Rashnu (God of Justice)
Rashnu was an angel, rather than a good, who presided over the souls of the dead, along with Mithra and Sraosha. He stood on the Chinvat Bridge, which spanned the realms of the afterlife and the human world. It was Rashnu who would read the records of a person’s deeds accumulated over their lifetime, and then judge whether that person would go to paradise or hell. His decision was always considered fair and just, and once given, the soul would be able to move on to its final home.
Angra Mainyu (Embodiment of Evil, Discord, and Chaos)
Angra Mainyu, also known as Ahriman, is the devil and evil spirit in the Persian religion. He battles against light and all that is good, and therefore his eternal opponent is Ahura Mazda. Angra Mainyu is the leader of demons and dark spirits, called devas.
Angra Mainyu is the brother of Ahura Mazda and is mentioned in most ancient Iranian stories. In the myths, humans and other good gods and creatures, all created by Ahura Mazda, are portrayed as being in a cosmic quest to triumph over evil in the fight against demons. Eventually, the devil is destroyed and Ahura Mazda dominates him.

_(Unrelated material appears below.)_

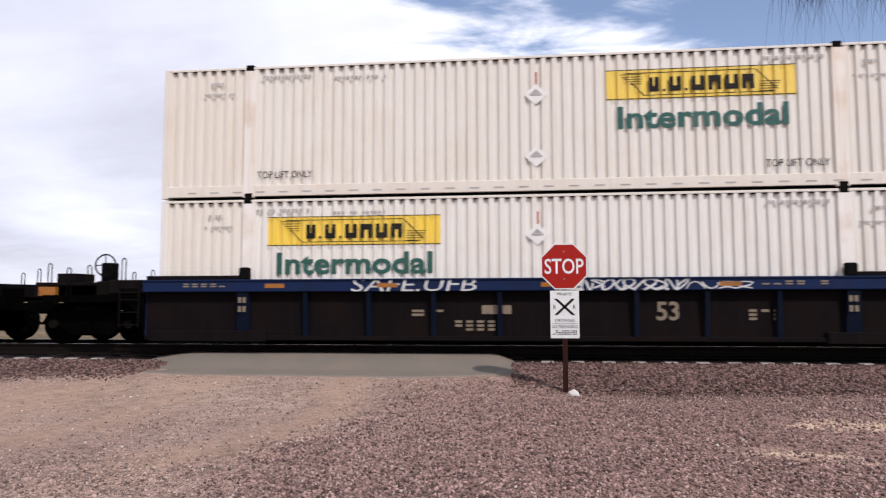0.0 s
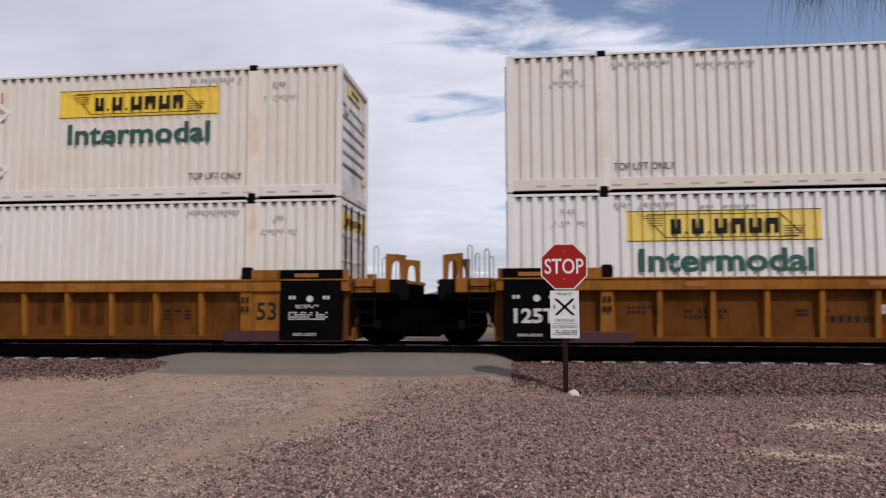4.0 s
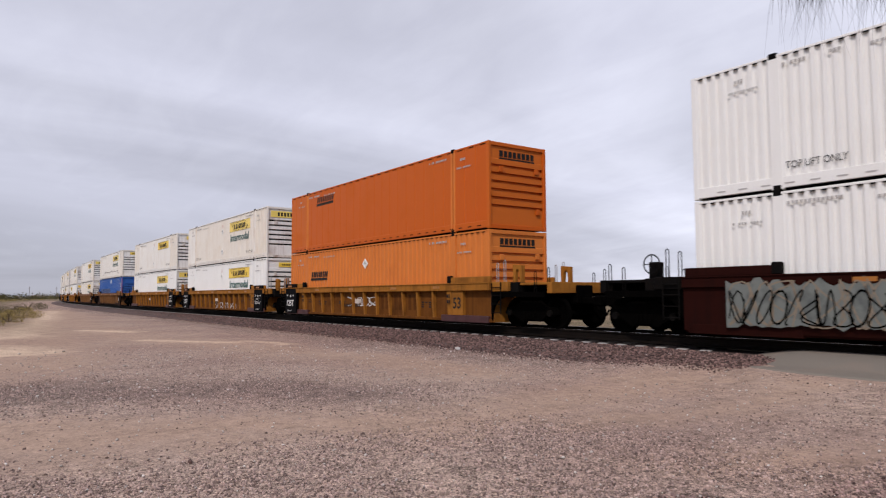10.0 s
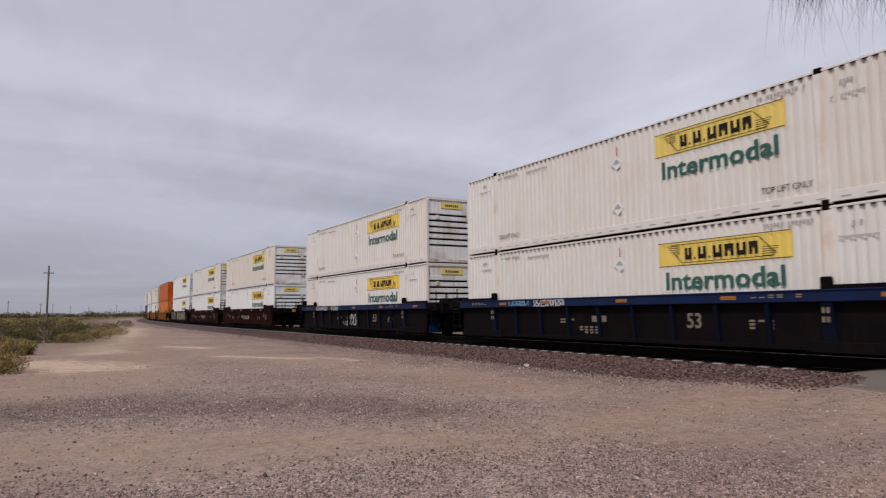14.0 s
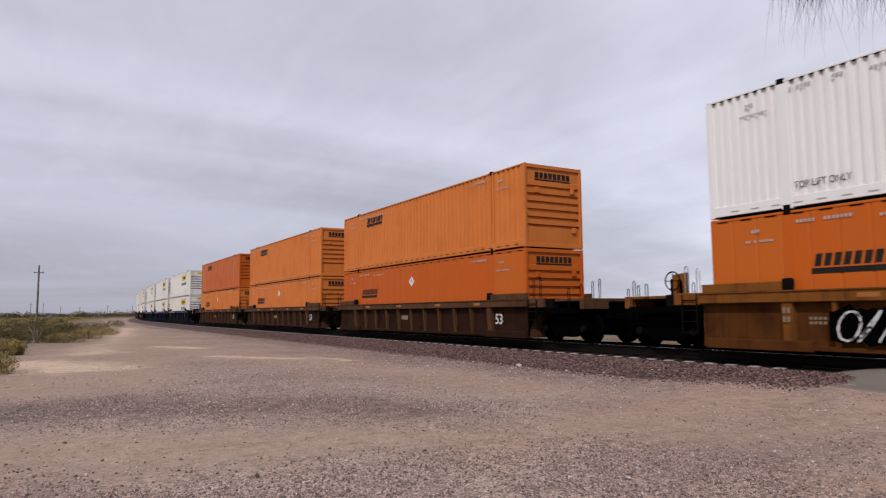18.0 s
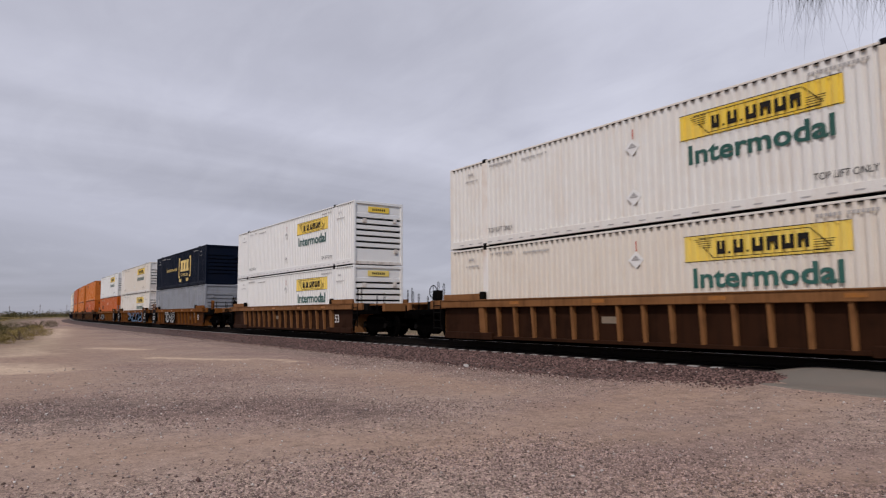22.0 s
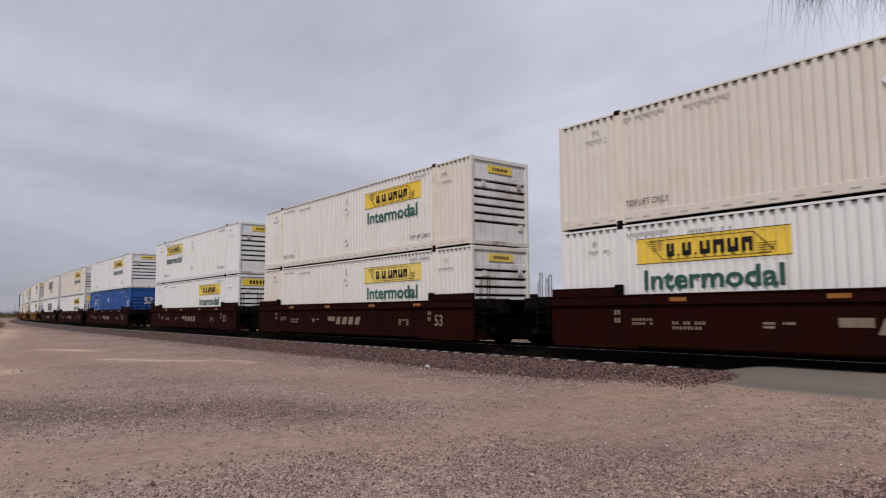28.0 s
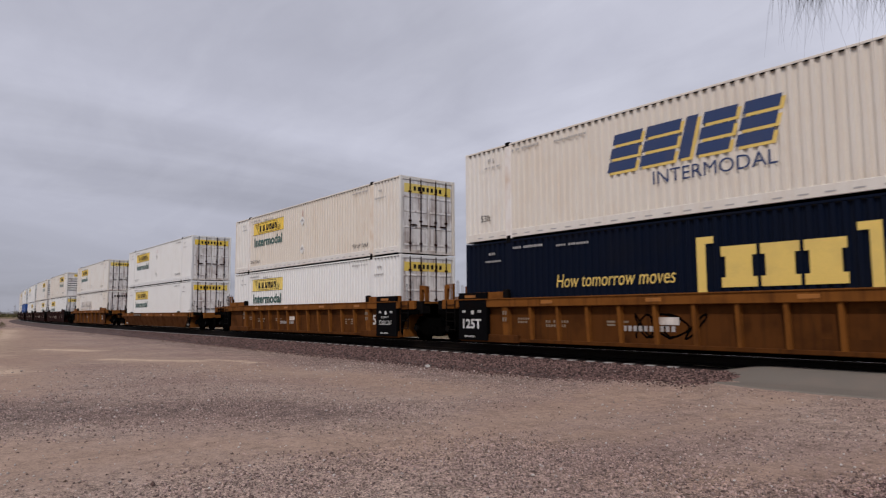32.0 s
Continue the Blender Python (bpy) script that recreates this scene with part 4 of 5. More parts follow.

Although there are scant written records of the ancient Persian religion, the little that we know opens up one of the world’s earliest religions full of colorful deities, both good and evil. Each god had its own domains of expertise and would look after those who sought assistance within those specific areas. Many of these deities would live on in the new religion, Zoroastrianism, as aspects of the supreme being Ahura Mazda.